NASCAR turned its back on a traditional season-long championship back in 2004 when it instituted the ‘Chase for the Cup’ playoff system for the year’s final 10 races. Through 2013 the top man in points over those 10 races was the champion, but after Jimmie Johnson took his sixth title NASCAR decided to add some byzantine twists to the plot.
Over the last three years, the bottom four drivers after each group of three races have been cut from the 16 ‘Chase’ qualifiers. That leaves four finalists in the season closer. Any driver can advance to the next round simply by winning a race and the champion is the best finisher among the final four at Homestead.
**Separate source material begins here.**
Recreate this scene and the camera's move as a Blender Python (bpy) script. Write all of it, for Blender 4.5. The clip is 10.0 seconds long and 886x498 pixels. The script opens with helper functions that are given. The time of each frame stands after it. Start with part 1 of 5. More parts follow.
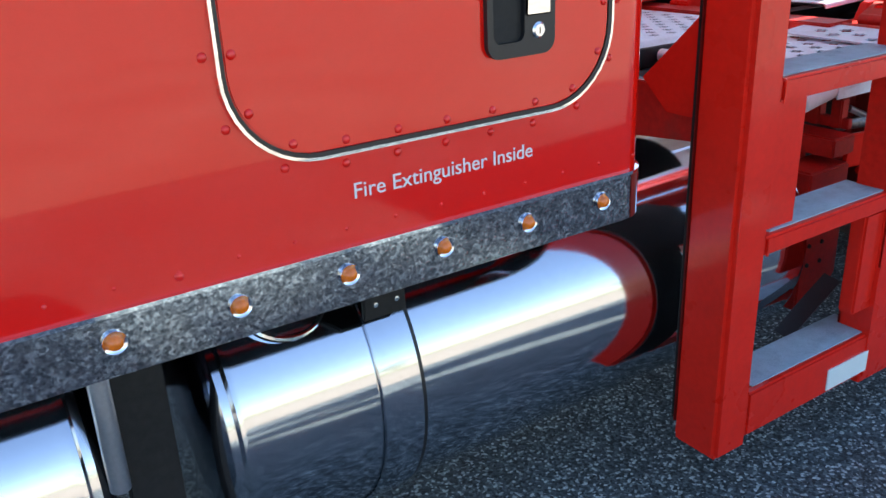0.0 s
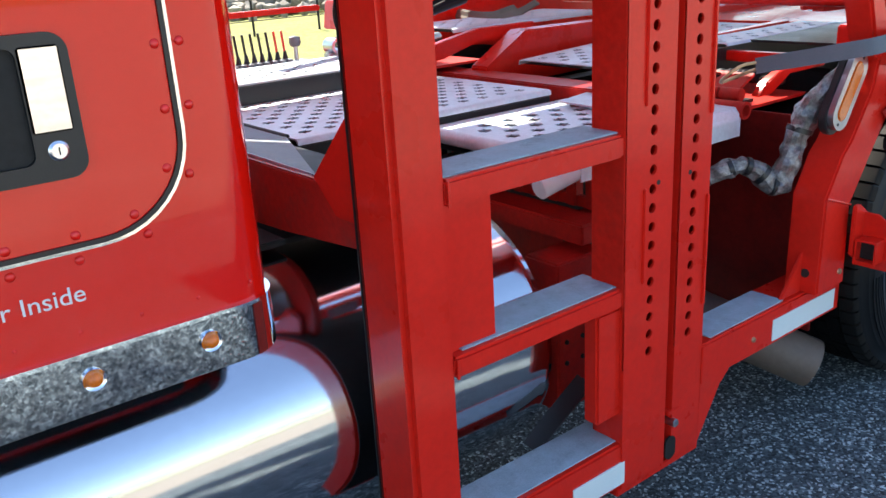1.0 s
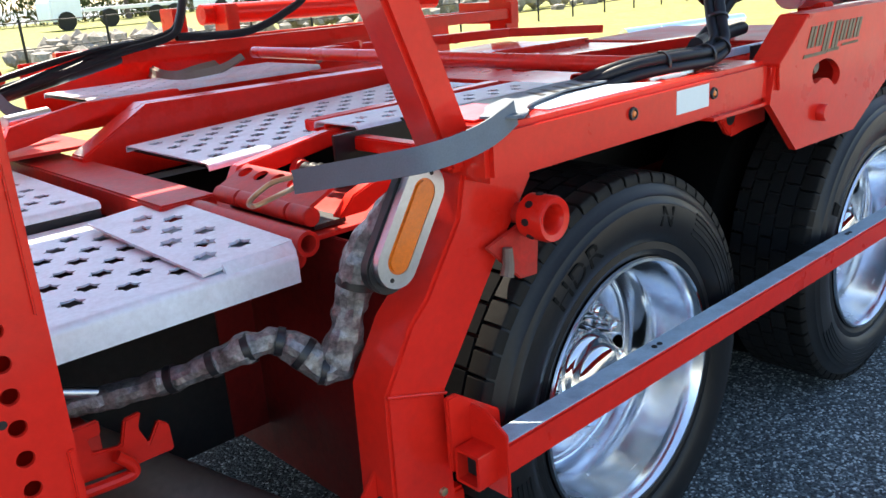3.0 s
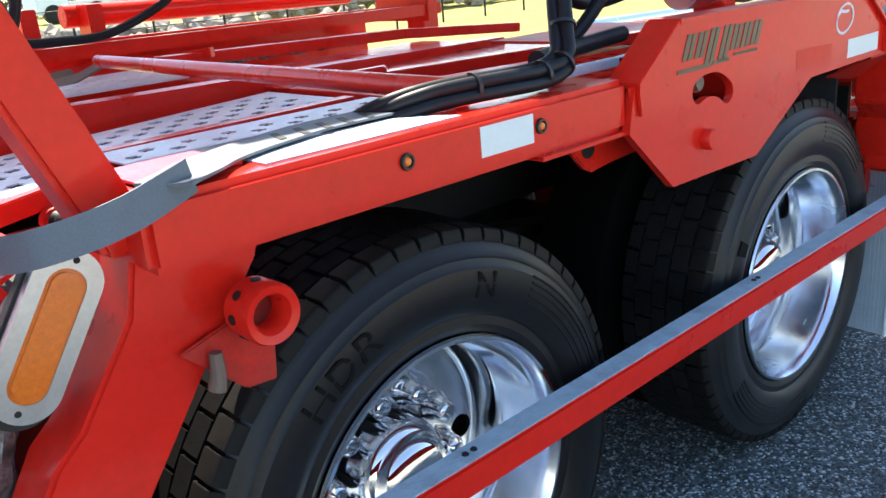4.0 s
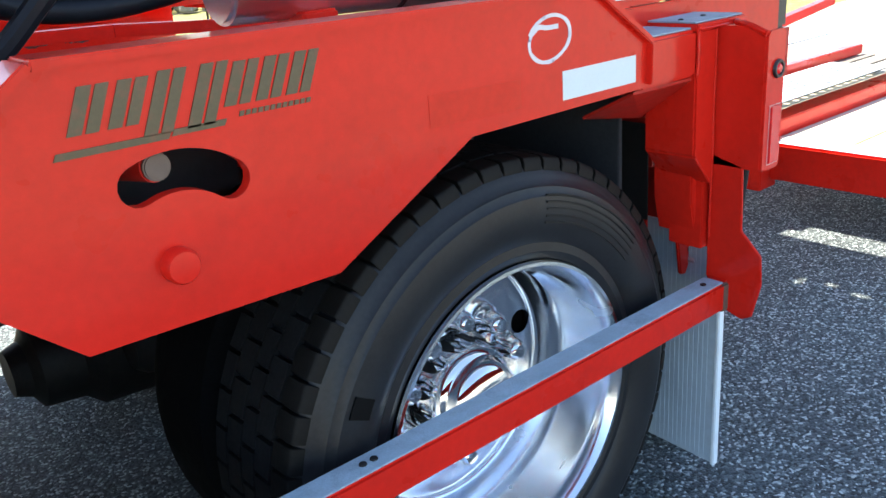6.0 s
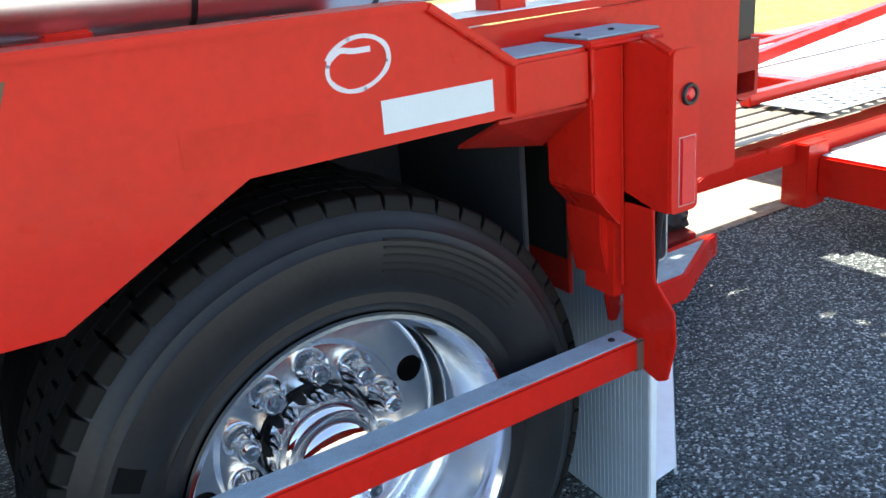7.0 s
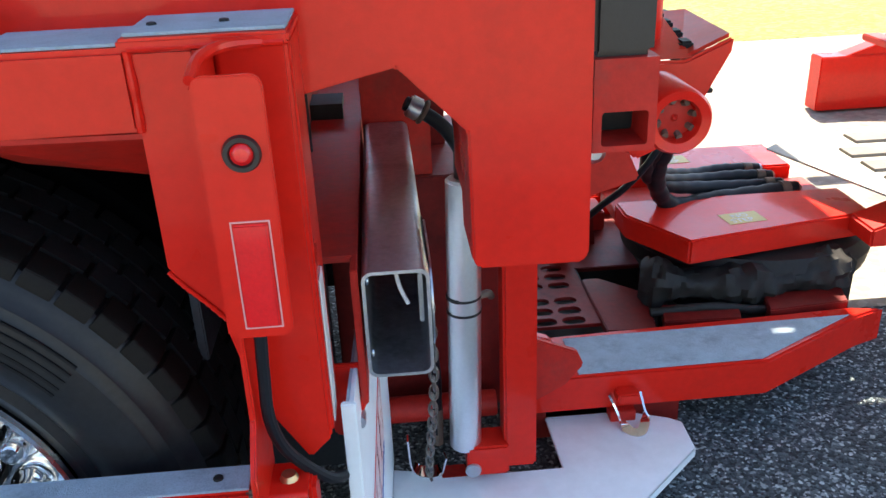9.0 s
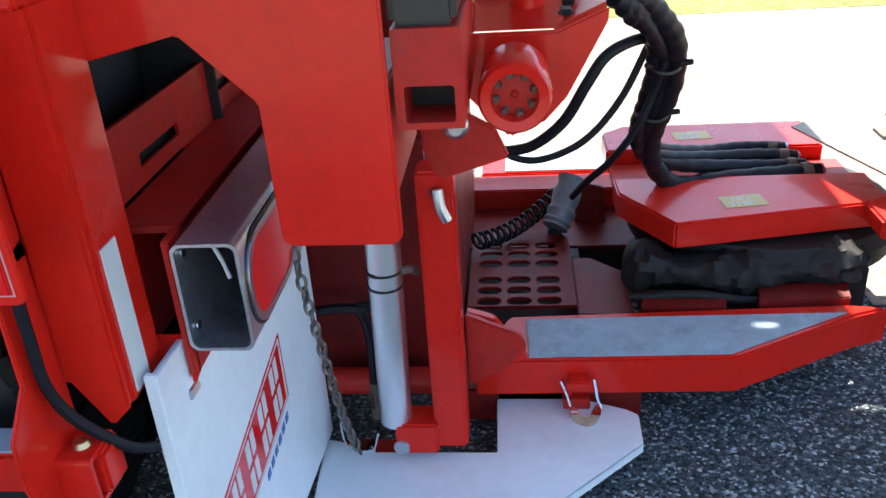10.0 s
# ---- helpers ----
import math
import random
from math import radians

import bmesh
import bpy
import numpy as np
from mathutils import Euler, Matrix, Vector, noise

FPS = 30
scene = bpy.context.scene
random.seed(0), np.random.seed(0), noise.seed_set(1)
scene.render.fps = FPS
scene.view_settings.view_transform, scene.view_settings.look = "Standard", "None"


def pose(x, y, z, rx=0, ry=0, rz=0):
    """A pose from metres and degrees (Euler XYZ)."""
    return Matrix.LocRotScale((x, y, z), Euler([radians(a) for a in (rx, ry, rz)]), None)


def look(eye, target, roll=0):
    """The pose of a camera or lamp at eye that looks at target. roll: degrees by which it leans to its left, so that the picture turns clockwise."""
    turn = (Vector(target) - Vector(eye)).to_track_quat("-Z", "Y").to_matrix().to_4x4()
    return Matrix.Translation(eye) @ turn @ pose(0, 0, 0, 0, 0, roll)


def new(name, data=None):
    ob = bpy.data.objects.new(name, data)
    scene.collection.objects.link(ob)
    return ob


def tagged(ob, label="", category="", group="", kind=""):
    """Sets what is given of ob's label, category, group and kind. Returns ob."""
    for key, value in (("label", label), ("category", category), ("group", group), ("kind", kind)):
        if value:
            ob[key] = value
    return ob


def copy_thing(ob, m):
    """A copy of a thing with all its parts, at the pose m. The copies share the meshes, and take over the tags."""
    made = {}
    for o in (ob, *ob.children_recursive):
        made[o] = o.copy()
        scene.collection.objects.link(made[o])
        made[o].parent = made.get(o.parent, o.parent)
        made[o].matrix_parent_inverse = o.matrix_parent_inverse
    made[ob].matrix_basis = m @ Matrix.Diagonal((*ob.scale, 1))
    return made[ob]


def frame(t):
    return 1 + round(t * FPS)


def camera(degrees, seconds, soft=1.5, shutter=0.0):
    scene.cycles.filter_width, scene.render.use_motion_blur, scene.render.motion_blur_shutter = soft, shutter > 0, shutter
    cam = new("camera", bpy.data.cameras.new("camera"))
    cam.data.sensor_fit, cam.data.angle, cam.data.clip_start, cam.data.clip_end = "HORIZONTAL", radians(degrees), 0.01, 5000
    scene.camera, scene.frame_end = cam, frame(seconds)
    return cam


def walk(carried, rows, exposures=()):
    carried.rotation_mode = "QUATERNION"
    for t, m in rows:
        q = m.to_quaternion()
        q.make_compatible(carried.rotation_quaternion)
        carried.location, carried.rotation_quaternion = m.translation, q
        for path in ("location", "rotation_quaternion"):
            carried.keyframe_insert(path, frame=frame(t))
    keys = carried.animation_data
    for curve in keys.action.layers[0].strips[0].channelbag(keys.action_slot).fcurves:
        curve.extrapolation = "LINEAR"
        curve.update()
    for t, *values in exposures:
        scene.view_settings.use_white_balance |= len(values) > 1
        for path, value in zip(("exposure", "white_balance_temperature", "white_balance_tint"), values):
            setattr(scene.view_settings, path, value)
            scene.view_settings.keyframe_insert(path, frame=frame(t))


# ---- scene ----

In recent years NASCAR’s TV ratings and crowds at many races have settled into a long downhill slide and NASCAR hoped and believed that the unpredictable, almost random nature of the latest version of the ‘Chase’ would create more interest among fans, TV viewers and the media in general. The evidence seems to suggest otherwise.
“If this is good for the sport, I’m a supporter,” Johnson recently said. “I want our sport to succeed. But then again, I won six championships with a different format so I’d much rather see it go back to that.”
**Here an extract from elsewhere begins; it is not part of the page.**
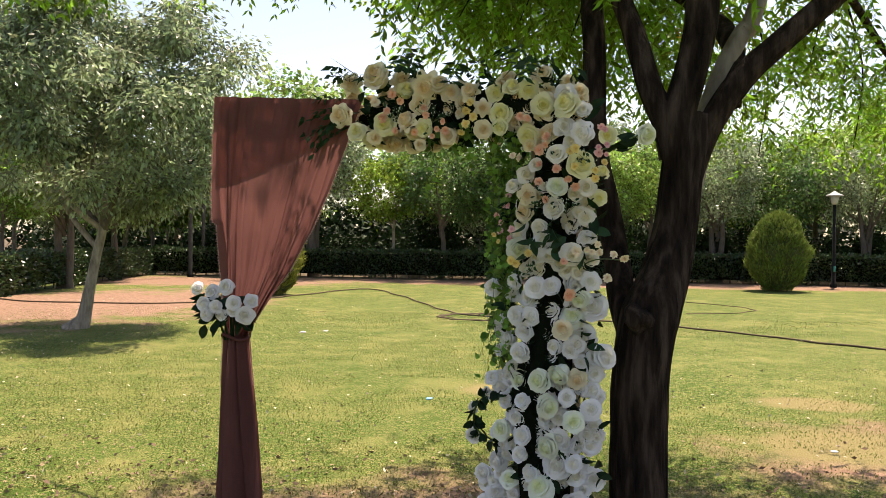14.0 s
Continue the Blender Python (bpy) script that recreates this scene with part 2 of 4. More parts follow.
def shared(name, me, mat=None, parent=None, label=""):
    if mat and not me.materials:
        me.materials.append(mat)
    ob = new(name, me)
    ob.parent = parent
    if label:
        tagged(ob, label)
    return ob


def smooth(me):
    me.polygons.foreach_set("use_smooth", [True] * len(me.polygons))
    return me


def tube(bm, points, radii, sides=10, seed=0, rough=0.0, ridge=0.0):
    """A tapered, slightly uneven tube along points; ridge: depth of lengthwise furrows."""
    pts = [Vector(p) for p in points]
    rings, u = [], None
    for i, p in enumerate(pts):
        d = (pts[min(i + 1, len(pts) - 1)] - pts[max(i - 1, 0)]).normalized()
        u = d.orthogonal().normalized() if u is None else (u - d * u.dot(d)).normalized()
        w = d.cross(u)
        ring = []
        for k in range(sides):
            a = 2 * math.pi * k / sides
            v = u * math.cos(a) + w * math.sin(a)
            r = radii[i] * (1 + rough * noise.noise(Vector((v.x * 2.2 + seed, v.y * 2.2, p.z * 1.3 + v.z + p.x))))
            if ridge:
                r *= 1 + ridge * noise.noise(Vector((v.x * 5.5, v.y * 5.5, p.z * 2.2 + seed))) + 0.6 * ridge * noise.noise(Vector((v.x * 13, v.y * 13, p.z * 4 + seed)))
            ring.append(bm.verts.new(p + v * r))
        rings.append(ring)
    for a, b in zip(rings, rings[1:]):
        for k in range(sides):
            f = bm.faces.new((a[k], a[(k + 1) % sides], b[(k + 1) % sides], b[k]))
            f.smooth = True
    for ring, flip in ((rings[0], True), (rings[-1], False)):
        bm.faces.new(ring[::-1] if flip else ring)


def spline(points, radii, steps=6):
    """Catmull-Rom refinement of a line and its radii."""
    p = [np.array(q, float) for q in points]
    out, rad = [], []
    for i in range(len(p) - 1):
        a, b, c, d = p[max(i - 1, 0)], p[i], p[i + 1], p[min(i + 2, len(p) - 1)]
        for k in range(steps):
            t = k / steps
            out.append(0.5 * ((2 * b) + (c - a) * t + (2 * a - 5 * b + 4 * c - d) * t * t + (3 * b - a - 3 * c + d) * t ** 3))
            rad.append(radii[i] * (1 - t) + radii[i + 1] * t)
    return out + [p[-1]], rad + [radii[-1]]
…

Nevertheless, Johnson showed his class by winning at Martinsville last Sunday to become the first driver to guarantee himself a place among the final four at Homestead. It was Johnson’s 79th Sprint Cup win and put him in position to have a real chance of winning his seventh championship, which would tie him with NASCAR legends Richard Petty and Dale Earnhardt.
“I’ve been trying to ignore the conversation about seven championships,” Johnson said. “It’s crazy that we have a shot at seven. Fortunately, we’re locked in for the final round so I don’t have to think about it for two more weeks. Obviously, we want to keep winning races. If I can win at Texas next weekend that will put us in an even stronger position. But it’s down to one race at Homestead, winner takes all, and we’ve got to show up there with our best stuff.”
Kyle Busch won his first Sprint Cup championship last year and more often than not Busch and his fellow Joe Gibbs Racing/Toyota drivers have been the men to beat this year. In fact, at this stage all four Gibbs drivers – Busch, Matt Kenseth, Denny Hamlin and Carl Edwards – are in the ‘Chase’. Between them they’ve won 10 races this year and led more than 3,500 laps. Until Johnson’s late-season surge it seemed almost inevitable that one of them would win Gibbs and Toyota’s second championship in a row.
The fifth Toyota, run by Barney Visser’s Furniture Row team for Martin Truex, was eliminated from the ‘Chase’ after Truex blew an engine at Talladega the weekend before last. But Truex was the man of the year, winning four races and leading more laps than anyone else, Busch included.
The remaining three championship contenders at this point are Kurt Busch and 2014 champion Kevin Harvick in Stewart/Haas Chevies and Joey Logano aboard one of Team Penske’s Fords. Logano’s team-mate, 2012 champion Brad Keselowski, was eliminated from the ‘Chase’ by a blown engine at Talladega.
Both Harvick and Logano loom as serious threats to win this year’s title if they can make it to the final four at Homestead. Using a traditional, season-long point system Harvick would be leading the championship right now chased by Keselowski and Logano. And anyone would be a fool to discount Kyle’s older brother Kurt, also a champion. Kyle and Kurt would be close behind in fourth and fifth under a conventional point system.
Whatever you may think of NASCAR’s novel method of determining its champion it’s impossible to deny that NASCAR enjoys motor racing’s most deeply competitive field. In that way, any other sanctioning body would do well to emulate them.